Elle est au cœur de l'homme sous deux formes ; Le regret du temps passé, qui est lié aussi, sans doute, à l'approche de la mort, et plus généralement à la misère de ressentir la décrépitude de l'être vieillissant. C'est peut-être aussi avec l’âge que naît la seconde forme : l'interrogation sur les origines. Cette nostalgie est celle du savoir en général, liée au sentiment de vivre dans un monde incompréhensible. Il y a une façon de surmonter ce trouble le plus souvent inconscient : dominer.

« Lorsque la joie d'amour / de ma jeunesse pâlit, / mon esprit aspira au pouvoir...» (La Walkyrie, acte II, scène 2.). Pour Wotan l'aspiration au pouvoir n'est pas distincte de la volonté de connaître. Dans cette simple phrase Wotan révèle finalement, ce qui est peut-être le ressort le plus profond de tous les êtres. L'amour, d'abord, avec ses deux composantes fondamentales :

- perpétuation de l'être dans sa descendance,

- union profonde avec l'Autre167.

Au cœur de l'homme, donc au cœur du savoir. Cette ardeur à connaître les origines, elle est également au cœur de l'interrogation scientifique.

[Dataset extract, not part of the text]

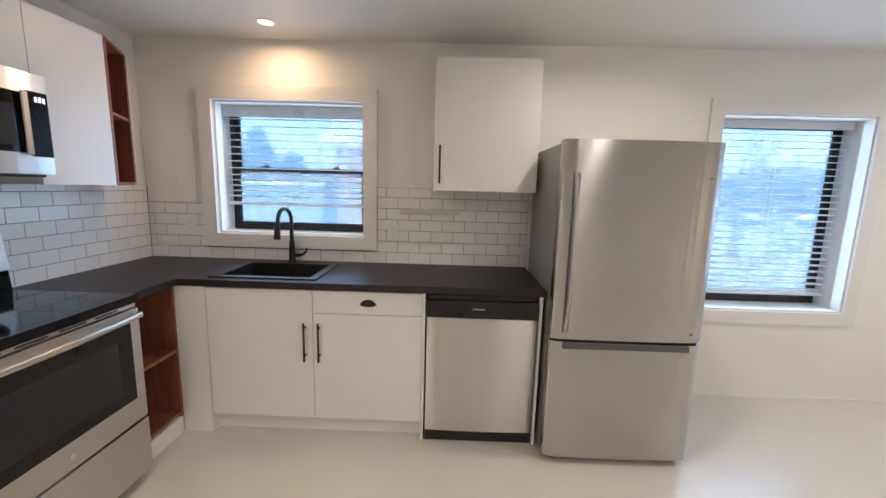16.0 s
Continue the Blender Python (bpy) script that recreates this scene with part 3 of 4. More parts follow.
# ---- appliances ----
def cooker():
    c = thing("cooker", "stainless steel electric range with a black glass cooktop", "cooker")
    y0, y1 = -1.718, -0.960
    bm = bmesh.new()
    box(bm, 0.03, 0.628, y0, y1, 0.045, 0.883)
    part("body", bm, BLACK, c, "black side panels", bevel=0.003)
    for y in (y0 + 0.05, y1 - 0.05):
        for x in (0.09, 0.57):
            bar("foot", (x, y, 0.0), (x, y, 0.046), 0.016, BLACK_MATTE, c, seg=12)
    slab("cooktop", (0.03, 0.668, y0 - 0.003, y1 + 0.003, 0.884, 0.922), BLACK_GLASS, c, "black ceramic glass cooktop", bevel=0.005)
    for x, y, r in ((0.20, -1.55, 0.085), (0.20, -1.13, 0.075), (0.46, -1.54, 0.095), (0.46, -1.14, 0.105)):
        bm = bmesh.new()
        seg = 40
        lo = [bm.verts.new((x + r * math.cos(2 * math.pi * k / seg), y + r * math.sin(2 * math.pi * k / seg), 0.9224)) for k in range(seg)]
        hi = [bm.verts.new((x + (r - 0.002) * math.cos(2 * math.pi * k / seg), y + (r - 0.002) * math.sin(2 * math.pi * k / seg), 0.9224)) for k in range(seg)]
        for k in range(seg):
            bm.faces.new((lo[k], lo[(k + 1) % seg], hi[(k + 1) % seg], hi[k]))
        part("burner_ring", bm, RING, c, "thin grey burner ring")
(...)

Mais grisé par les progrès dont il est l'artisan, le savant finit par se satisfaire du questionnement lui-même - peut-être après avoir frôler le désespoir d'avoir un moment compris que le but ultime était hors d'atteinte ? - et joue à être arrivé près du but168. Wotan ne s'interroge pas sur ses origines, au contraire, il semble fuir désespérément tout ce qui le lie à l'univers primordial. Par contre, Siegfried, qui plongé dès sa naissance dans un univers ;- celui de Mime - dont il ressent les dangers potentiels, ne cesse de s'interroger sur ses origines. Sans doute ses interrogations ne concernent que son père et sa mère ; mais, ses parents ne font que cristalliser un désir plus profond de connaître. Ainsi l'enfant sauvage, qui a pourtant bien décidé de ne faire confiance en rien à Mine qu'il soupçonne, à juste titre de ne pas l'avoir élevé d'une façon désintéressée, se laisse convaincre qu'il est désirable de connaître la peur169. Siegfried ne connaîtra pas la peur devant le dragon, mais bien en découvrant le corps de la Walkyrie endormie sous l'armure. Peur de la femme ? Non, peur de la connaissance elle-même ; simplement parce que la connaissance ouvre le monde de l'inconnu ; Passage du monde de l'enfance où le monde est naturellement mystérieux, à celui de l'adulte, où naît la passion de la connaissance, qui ouvrira pour certains le chemin de la gloire et de l'accomplissement et qui sera vécue pour l'immense majorité comme une malédiction, une passion malheureuse et désespérée ; d'autant plus que sur ce chemin, il n'y a pas de renoncement possible ; le peu que l'on acquiert ne fait qu'éclairer le désastre.

« Tu savais tout, / quand tu enfonças / le dard du savoir / dans le cœur audacieux de Wotan ...», jette avec rage Wotan à Erda. A l'instar des hommes, Wotan sait trop ou trop peu. Est-ce la triste solution trouvée par la nature pour atténuer en l'homme le regret de la vie, et lui faire, à l'instar de Wotan, désirer la fin :

« Je ne veux plus qu'une chose : / la fin, / la fin !».

Le sens de l'univers échappe à Wotan comme il échappe à tous ceux qui tentent d'en approcher le secret. Pour échapper à la malédiction, Wotan construit le Walhall, le religieux son église, et le savant, sa théorie ; mais dans tous les cas, l'essentiel reste au-dehors. Et le commencement ne peut trouver de fondement que dans la foi.